IRRUMPIR El LLANO / SAMUEL DOMÍNGUEZ
El trabajo escultórico de Samuel Domínguez propone una lejanía y una profunda extrañeza. Sus obras nos enfrentan a una tridimensionalidad que no está hecha para ser rodeada, como comúnmente nos han hecho pensar, sino que se constituyen como una experiencia a partir de la observación, quebrando así lo iconográfico vinculado al medio escultórico.

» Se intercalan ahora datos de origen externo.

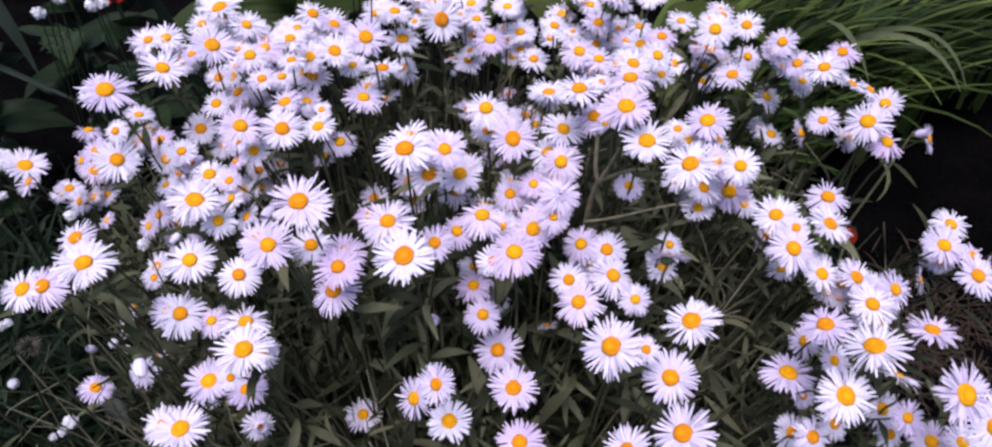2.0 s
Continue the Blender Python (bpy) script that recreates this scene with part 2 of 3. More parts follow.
def facing(p):
    """The way a flower turns: outward from the clump, up, and to the light in front."""
    back = (p.y - HEART.y) / 0.42
    v = Vector(((p.x - HEART.x) * 0.8, min(0.1, back) - 0.45, max(0.0, p.z - 0.40) / 0.42 + 0.42))
    v += Vector((rng.gauss(0, 0.15), rng.gauss(0, 0.13), rng.gauss(0, 0.08)))
    return v.normalized()


FACES, SHOOTS, DEEP = [], [], []
# spots that leaves keep clear of: place, the side they are open to, radius
CLEARINGS = [(0.112, 0.492, 0.652, 0.0, -0.6, 0.8, 0.034), (0.355, 0.67, 0.525, 0.0, -0.6, 0.8, 0.034), (-0.07, 0.60, 0.58, 0.0, -0.6, 0.8, 0.03), (0.21, 0.46, 0.52, 0.0, -0.6, 0.8, 0.035)]


def in_the_way(points):
    """Whether a leaf through these points would cover the face of a flower, which leaves grow clear of."""
    f = in_the_way.faces
    for q in points:
        d = np.array(q) - f[:, :3]
        h = (d * f[:, 3:6]).sum(1)
        off = np.sqrt(np.maximum(0, (d * d).sum(1) - h * h))
        if ((h > -0.004) & (h < 0.13) & (off < f[:, 6] * 1.05 + 0.02 * h)).any():
            return True
    return False


def leaf_on(stem, base, curve, t, size, meshes=None):
    p = bezier(curve, t)
    d = (bezier(curve, min(1, t + 0.03)) - p).normalized()
    out = d.orthogonal().normalized()
    out = Matrix.Rotation(rng.uniform(0, 6.283), 3, d) @ out
    way = (out * rng.uniform(0.7, 1.0) + d * rng.uniform(0.4, 0.9)).normalized()
    x = way.cross(d).normalized()
    if in_the_way((p + way * 0.02, p + way * 0.045)):
        return
    m = Matrix.Translation(p - base) @ Matrix((x, way, x.cross(way))).transposed().to_4x4() @ Matrix.Diagonal((size, size, size, 1))
    part("leaf", rng.choice(meshes or LEAVES), stem, m)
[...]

La atmósfera, el espacio y la objetualidad son los elementos que Domínguez controla en su cuerpo de obra. Estos tienden a ser poéticamente misteriosos. En ellos no se sabe nada a ciencia cierta. Tienen una extrañeza propia de una narración cinematográfica no lineal, una especie de experiencia con una temporalidad determinada por la estructura de principio y final, pero que en esta misma característica, se disloca por la interrelación de elementos que quiebran el tiempo lineal de una estereotípica condición narrativa. Este aspecto subvierte la concepción clásica de la escultura y la acerca al trabajo audiovisual. Sin embargo, no se trata de películas ni videos. Son esculturas emplazadas en un espacio que es modificado en pos del objeto situado en éste, dando la sensación de estar dentro de una completa ominosidad. Aquí las dudas siempre invaden los cuerpos elocuentemente geométricos y orgánicos que construyen la obra visual.
Si bien el arte en sí mismo plantea más dudas que certezas, el trabajo de Domínguez acentúa esta idea. Sus objetos irrumpen en el espacio y demuestran constantemente que hay un elemento oculto tras el escenario que estamos presenciando. Una pista que el autor decide premeditadamente no dar a conocer, instalando al espectador en un estado de intriga e incomodidad constante.
En este punto, lo escenográfico toma un rol fundamental. El trabajo cromático de luces y su contraparte sombrío modifican el espacio donde se encuentran los objetos que crea. Estos son uno con el lugar. Ya no existen como volúmenes inertes en un cubo blanco y muerto. Todo es modificado y todo se transforma en atmósfera, una especie de película de misterio tridimensional, o más bien, un trabajo que hace que el espectador salga de su zona de confort para adquirir un rol más activo que el de costumbre. La figura de quien observa se pone en tensión, es envuelta e inmersa dentro de la obra, enfrentándose así a una experiencia de gestos mínimos pero determinantes; detalles que se convierten en pequeñas pistas de la narratividad de su trabajo, pero que a fin de cuentas no llevan a ninguna parte.
No existe una historia, tampoco existe el tiempo quieto de la escultura. Todo está hecho para ser una gran escena de película en la que nos inmiscuimos lateralmente. Su atmósfera no es acogedora: es lejana y a ratos hostil. La obra de Domínguez no es un lugar en el que podamos habitar. Si bien los objetos son identificables, se vuelven en sí indescifrables, cerrados y misteriosos. Una especie de callejón oscuro al que llegamos sin haber querido entrar.
Esta extrañeza sin duda tiene una cuota de magia. Los objetos llevan a otra dimensión, un espacio paralelo al nuestro, donde lo que vemos es una versión alternativa del mundo circundante, como si se tratase de un cuento que constantemente nos oculta la verdad. Domínguez trabaja desde esta dualidad: por una parte está lo que es, asociado a lo que vemos físicamente, como las palabras en un texto escrito, y por otra está lo oculto e interpretativo, que es el aspecto atmosférico y experiencial.
Dentro del diálogo de estas dos dimensiones, todo está en un limbo respecto a algún tipo de certeza. En la obra del artista hay cosas que es mejor no mencionar, como también hay verdades que es mejor nunca saber. Porque esa extrañeza que plantea se transforma en una particular belleza de lo indescriptible, de lo que nunca podremos decir y solo es mejor que exista. Para que nosotros, como espectadores, tengamos un nuevo cuestionamiento, o por lo menos la sensación de haber sido parte de una experiencia que sale de la norma, de lo corriente y monótono del día a día.